17 novembro 2021

HOMENS TRANSAM DA MANEIRA QUE COMEM

             Não sou de analisar um homem pelo jeito que fala, anda ou se porta entre amigos depois de duas doses de uísque. Para mim, a maneira mais acurada de saber quem é o cidadão, lá debaixo do verniz social, é observar como age durante uma refeição. É incrível como a maneira que alguém se comporta à mesa — quando está com fome e não consegue cumprir totalmente as etiquetas — é a mesma que se comporta na cama.

Passei um bom tempo achando essa minha mania bizarra e sem fundamento. Mas não é: comer e transar são, em muitos pontos, correlatos.  O alimento é diretamente ligado ao tipo de prazer/necessidade mais básica do ser humano, e a maneira que se lida com ele é a mesma que se lida com outros prazeres primais.

Os apressados, por exemplo: misturam, numa garfada só, a salada, o arroz, o feijão e o bife. Não sentem gosto de nada, só querem sentir-se saciados o quanto antes.

Nojentinhos cutucam todas as porções com se quisessem se certificar de que não encontrarão nada que empesteie seu paladar. Colocam ínfimas quantidades de comida no garfo e mastigam como se tivessem uma barata viva na boca. Ressentem-se de praticar essa atividade tão vil, não-civilizada, e assim, nivelarem-se ao resto da humanidade.

Gulosos leem cada linha do menu como se tivessem a sua frente o quinto segredo de Fátima. Tudo os atrai e, invariavelmente, pedem mais do que conseguem dar conta. Empaturram-se e largam tudo semi-comido.

Chatos, por mais que encham o saco do garçom averiguando cada ínfimo detalhe da receita, sempre reclamarão do que pediram. Sempre dirão que não é assim que se faz. SEMPRE colocarão defeito: só assim se sentem bem, importantes.

Gente inapetente faz parte do reino vegeto-sexual.

Quem gosta em drive-thru tem ejaculação precoce.

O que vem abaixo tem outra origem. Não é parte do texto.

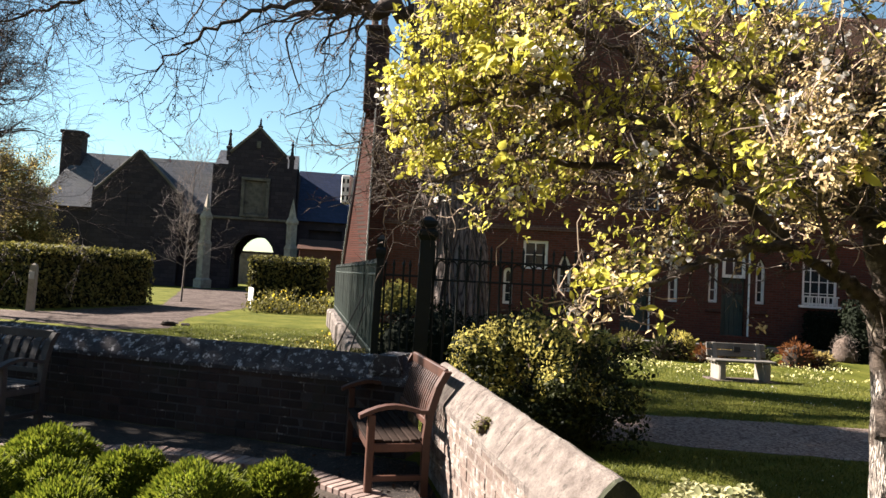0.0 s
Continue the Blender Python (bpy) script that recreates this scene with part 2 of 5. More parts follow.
PLANK_PALE = surface("bleached_plank", (0.0715, 0.065, 0.05525), (0.13, 0.1202, 0.104), 3, 0.85, 30, 0.3, 0.003)
DRESS_DARK = surface("dark_dressing", (0.056, 0.048, 0.04), (0.104, 0.092, 0.076), 2.5, 0.9, 40, 0.3, patch=((0.024, 0.0208, 0.0184), 2.2, 0.5, 0.75))
OLD_BARK = bark_material("ridged_old_bark", (0.022, 0.017, 0.016), (0.19, 0.16, 0.145), 13, 0.12)
TWIG = surface("brown_twig", (0.036, 0.0252, 0.0204), (0.09, 0.066, 0.051), 6, 0.9, 60, 0.3, 0.004)
TWIG_DARK = surface("dark_twig", (0.027, 0.0204, 0.0216), (0.06, 0.045, 0.042), 6, 0.9, 60, 0.3, 0.004)
# Tan patches stand for sunlit stretches of limb, painted into the bark.
OLD_LIMB = surface("sun_flecked_brown_limb", (0.022, 0.016, 0.015), (0.085, 0.062, 0.050), 3.5, 0.92, 40, 0.6, 0.01, patch=((0.24, 0.19, 0.145), 2.2, 0.60, 0.74))
TWIG_PALE = surface("pale_twig", (0.0576, 0.0468, 0.0396), (0.1152, 0.0936, 0.0792), 6, 0.9, 60, 0.3, 0.004)
SAPLING = surface("pale_sapling_bark", (0.07, 0.058, 0.052), (0.15, 0.125, 0.112), 6, 0.9, 60, 0.3, 0.004)
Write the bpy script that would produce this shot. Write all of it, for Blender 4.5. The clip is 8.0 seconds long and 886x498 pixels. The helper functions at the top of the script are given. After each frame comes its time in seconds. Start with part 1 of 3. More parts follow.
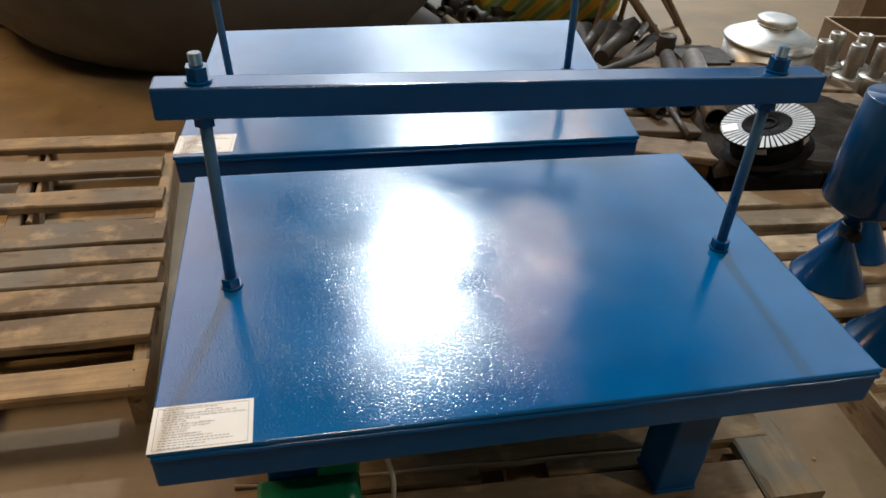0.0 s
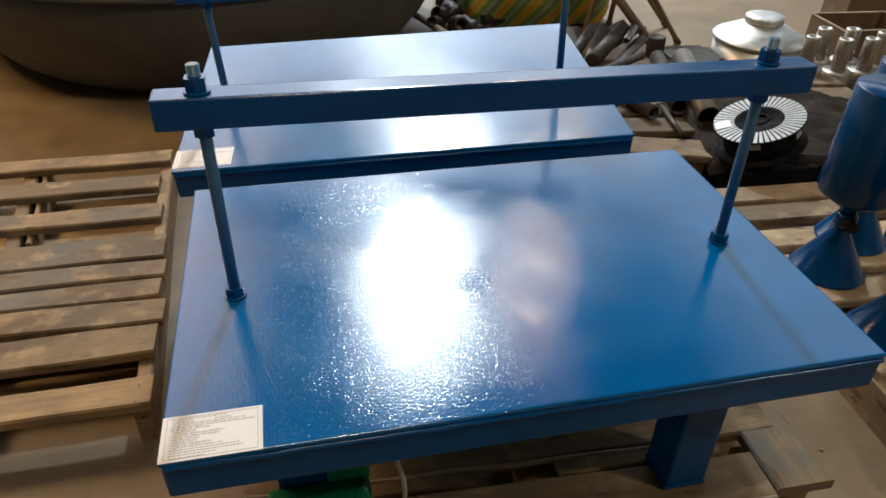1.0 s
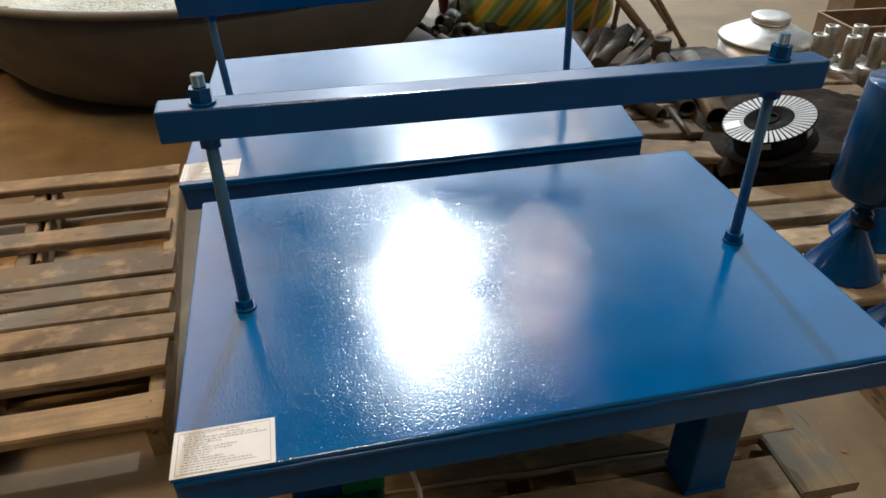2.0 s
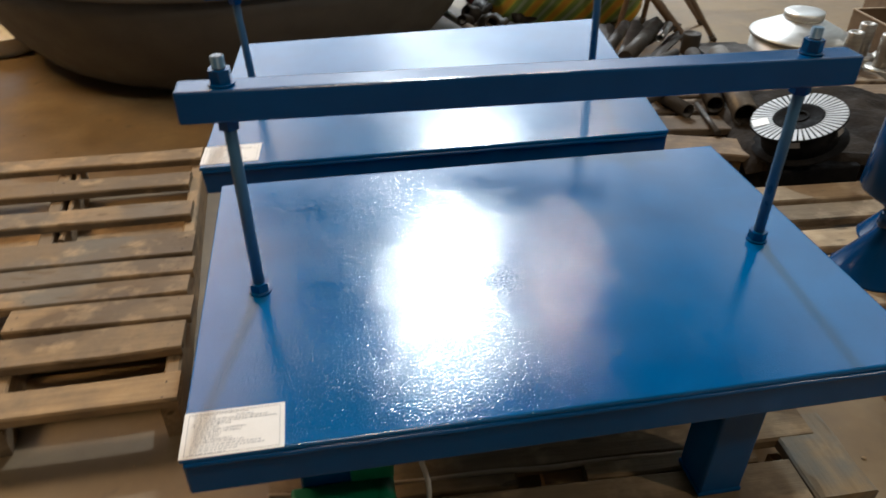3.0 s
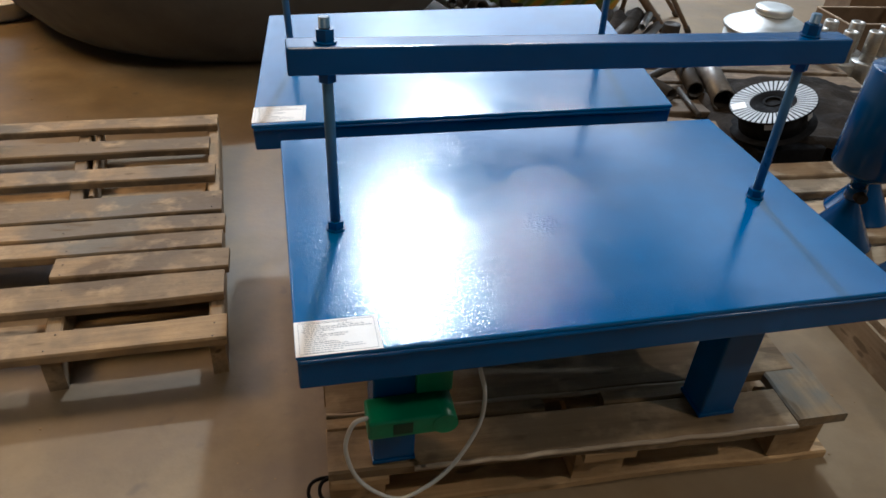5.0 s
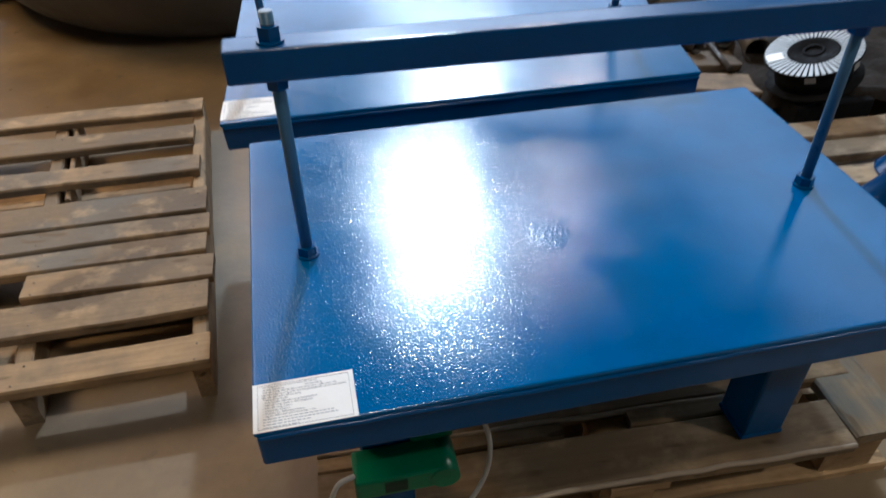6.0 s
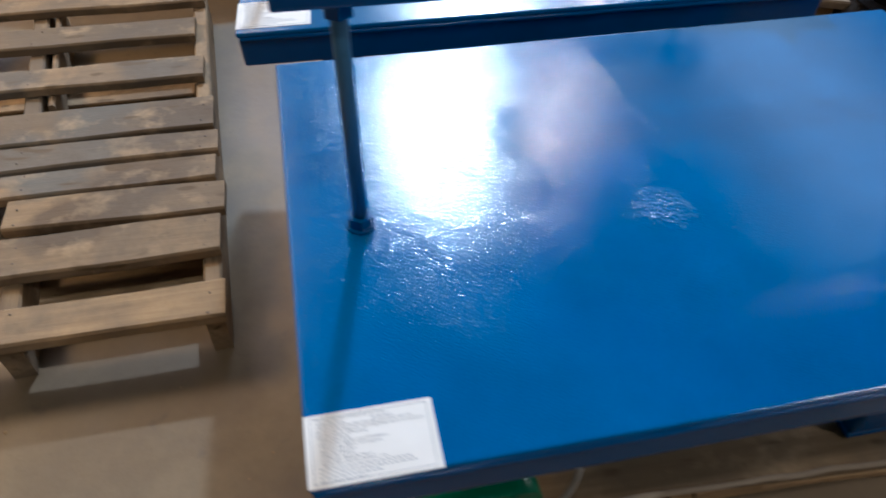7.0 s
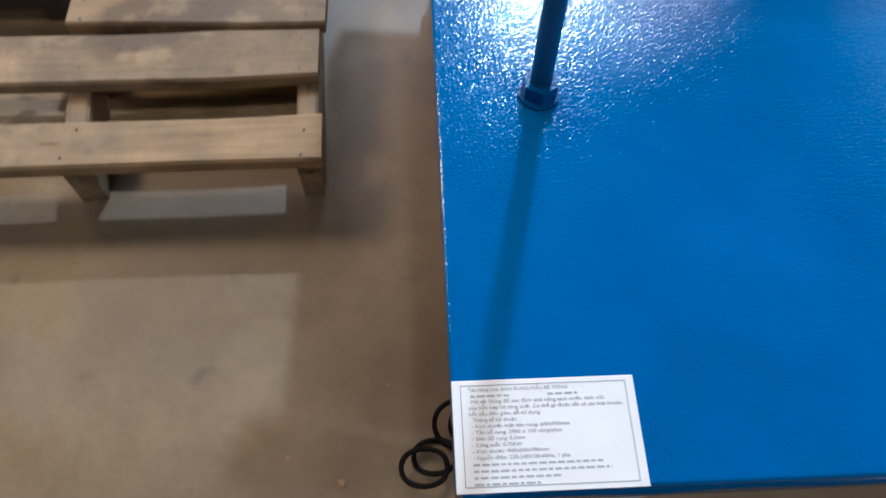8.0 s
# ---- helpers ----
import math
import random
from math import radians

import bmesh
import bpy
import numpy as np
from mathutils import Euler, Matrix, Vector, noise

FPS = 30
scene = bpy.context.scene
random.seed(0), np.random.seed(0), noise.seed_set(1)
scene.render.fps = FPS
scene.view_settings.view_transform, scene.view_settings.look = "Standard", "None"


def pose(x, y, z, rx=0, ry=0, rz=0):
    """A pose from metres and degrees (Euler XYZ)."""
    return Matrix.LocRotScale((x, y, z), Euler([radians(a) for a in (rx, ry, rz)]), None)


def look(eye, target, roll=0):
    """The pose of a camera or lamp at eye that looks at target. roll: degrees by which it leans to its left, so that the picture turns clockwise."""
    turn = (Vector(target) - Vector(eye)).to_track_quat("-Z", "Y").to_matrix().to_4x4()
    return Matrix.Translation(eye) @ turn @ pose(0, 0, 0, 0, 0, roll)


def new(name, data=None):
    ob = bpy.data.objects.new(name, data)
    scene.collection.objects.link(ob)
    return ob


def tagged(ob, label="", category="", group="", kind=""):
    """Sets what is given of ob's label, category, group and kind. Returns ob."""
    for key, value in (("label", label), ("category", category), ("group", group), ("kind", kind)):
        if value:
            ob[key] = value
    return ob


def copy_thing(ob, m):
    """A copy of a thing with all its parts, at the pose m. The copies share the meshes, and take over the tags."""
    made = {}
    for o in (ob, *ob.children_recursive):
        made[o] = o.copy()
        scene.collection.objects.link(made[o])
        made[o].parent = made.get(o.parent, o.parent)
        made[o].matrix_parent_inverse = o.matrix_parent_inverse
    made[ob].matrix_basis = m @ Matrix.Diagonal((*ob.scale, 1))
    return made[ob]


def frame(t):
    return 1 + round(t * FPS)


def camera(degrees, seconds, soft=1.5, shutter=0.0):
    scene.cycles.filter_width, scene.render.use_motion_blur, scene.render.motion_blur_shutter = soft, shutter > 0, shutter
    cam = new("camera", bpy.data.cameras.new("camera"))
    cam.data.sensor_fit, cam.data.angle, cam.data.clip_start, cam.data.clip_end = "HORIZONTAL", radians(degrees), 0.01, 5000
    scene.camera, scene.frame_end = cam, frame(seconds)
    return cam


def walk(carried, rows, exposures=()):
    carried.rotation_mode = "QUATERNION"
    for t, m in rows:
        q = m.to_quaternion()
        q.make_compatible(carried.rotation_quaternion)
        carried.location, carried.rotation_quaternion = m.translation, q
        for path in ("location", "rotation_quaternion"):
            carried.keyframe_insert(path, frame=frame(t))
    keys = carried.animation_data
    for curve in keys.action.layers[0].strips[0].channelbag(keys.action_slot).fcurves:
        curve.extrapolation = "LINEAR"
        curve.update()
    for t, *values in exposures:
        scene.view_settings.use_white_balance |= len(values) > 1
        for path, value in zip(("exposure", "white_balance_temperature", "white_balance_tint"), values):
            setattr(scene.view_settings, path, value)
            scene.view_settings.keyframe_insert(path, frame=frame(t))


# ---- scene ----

Comer em praça de alimentação sem PRECISAR é o equivalente a armar uma suruba: o que se quer é quantidade e agitação. Qualidade é o de menos.

Os melhores amantes cheiram tudo. Dão pequenas mordidas para perceber as texturas, sabores para, se for o caso, abocanhar o pedaço todo. Tomam o tempo que for necessário na escolha porque isso diminui a chance de arrependimento. São seletivos. Perguntam. Comem devagar o bastante para não queimar a boca e rápido o suficiente para não esfriar a comida. Não dão escândalo quando algo sai errado: vão até o fim, com parcimônia e discrição, e  nunca mais retornam. Quando gostam de verdade, não tem pudores em raspar o prato. Não dispensam a sobremesa e o café, porque aprenderam que pressa só leva à azia.

Restaurantes podem ser bem eróticos.